This is an unofficial snapshot of the ISO/IEC JTC1 SC22 WG21 Core Issues List revision 110c. See for the official list.


1335. Stringizing, extended characters, and universal-character-names

Section: 15.6.3  [cpp.stringize]     Status: CD6     Submitter: Johannes Schaub     Date: 2011-07-03     Liaison: WG14

[Resolved at the October, 2021 meeting by paper P2314R4.]

When a string literal containing an extended character is stringized (15.6.3 [cpp.stringize]), the result contains a universal-character-name instead of the original extended character. The reason is that the extended character is translated to a universal-character-name in translation phase 1 (5.2 [lex.phases]), so that the string literal "@" (where @ represents an extended character) becomes "\uXXXX". Because the preprocessing token is a string literal, when the stringizing occurs in translation phase 4, the \ is doubled, and the resulting string literal is "\"\\uXXXX\"". As a result, the universal-character-name is not recognized as such when the translation to the execution character set occurs in translation phase 5. (Note that phase 5 translation does occur if the stringized extended character does not appear in a string literal.) Existing practice appears to ignore these rules and preserve extended characters in stringized string literals, however.

See also issue 578.

Additional note (August, 2013):

Implementations are granted substantial latitude in their handling of extended characters and universal-character-names in 5.2 [lex.phases] paragraph 1 phase 1, i.e.,

(An implementation may use any internal encoding, so long as an actual extended character encountered in the source file, and the same extended character expressed in the source file as a universal-character-name (i.e., using the \uXXXX notation), are handled equivalently except where this replacement is reverted in a raw string literal.)

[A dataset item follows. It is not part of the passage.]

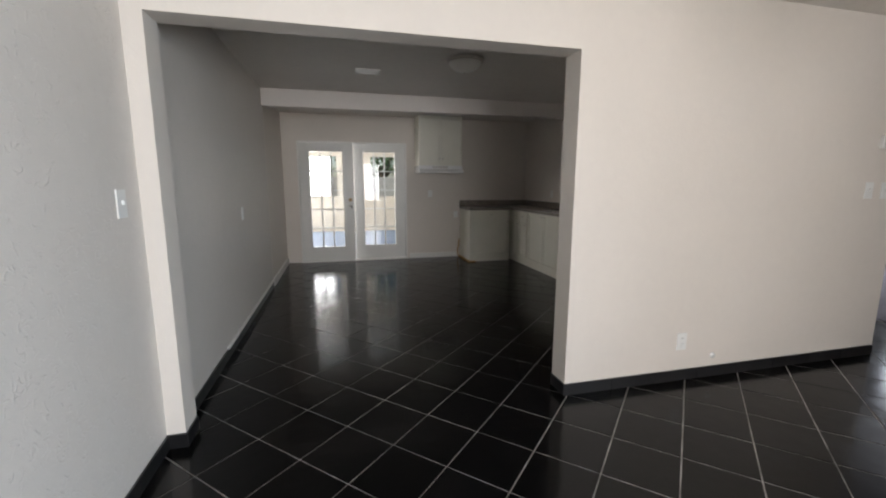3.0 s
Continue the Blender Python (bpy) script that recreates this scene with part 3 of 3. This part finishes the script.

However, this freedom is mostly nullified by the requirements of stringizing in 15.6.3 [cpp.stringize] paragraph 2:

If, in the replacement list, a parameter is immediately preceded by a # preprocessing token, both are replaced by a single character string literal preprocessing token that contains the spelling of the preprocessing token sequence for the corresponding argument.

This means that, in order to handle a construct like

  #define STRINGIZE_LITERAL( X ) # X

  STRINGIZE( STRINGIZE( identifier_\u00fC\U000000Fc ) )

an implementation must recall the original spelling, including the form of UCN and the capitalization of any non-numeric hexadecimal digits, rather than simply translating the characters into a convenient internal representation.

To effect the freedom asserted in 5.2 [lex.phases], the description of stringizing should make the spelling of a universal-character-name implementation-defined.

Additional note (February, 2022):

P2314R4 Character sets and encodings (approved in October, 2021) effected changes so that extended characters are no longer translated to UCNs in phase 1.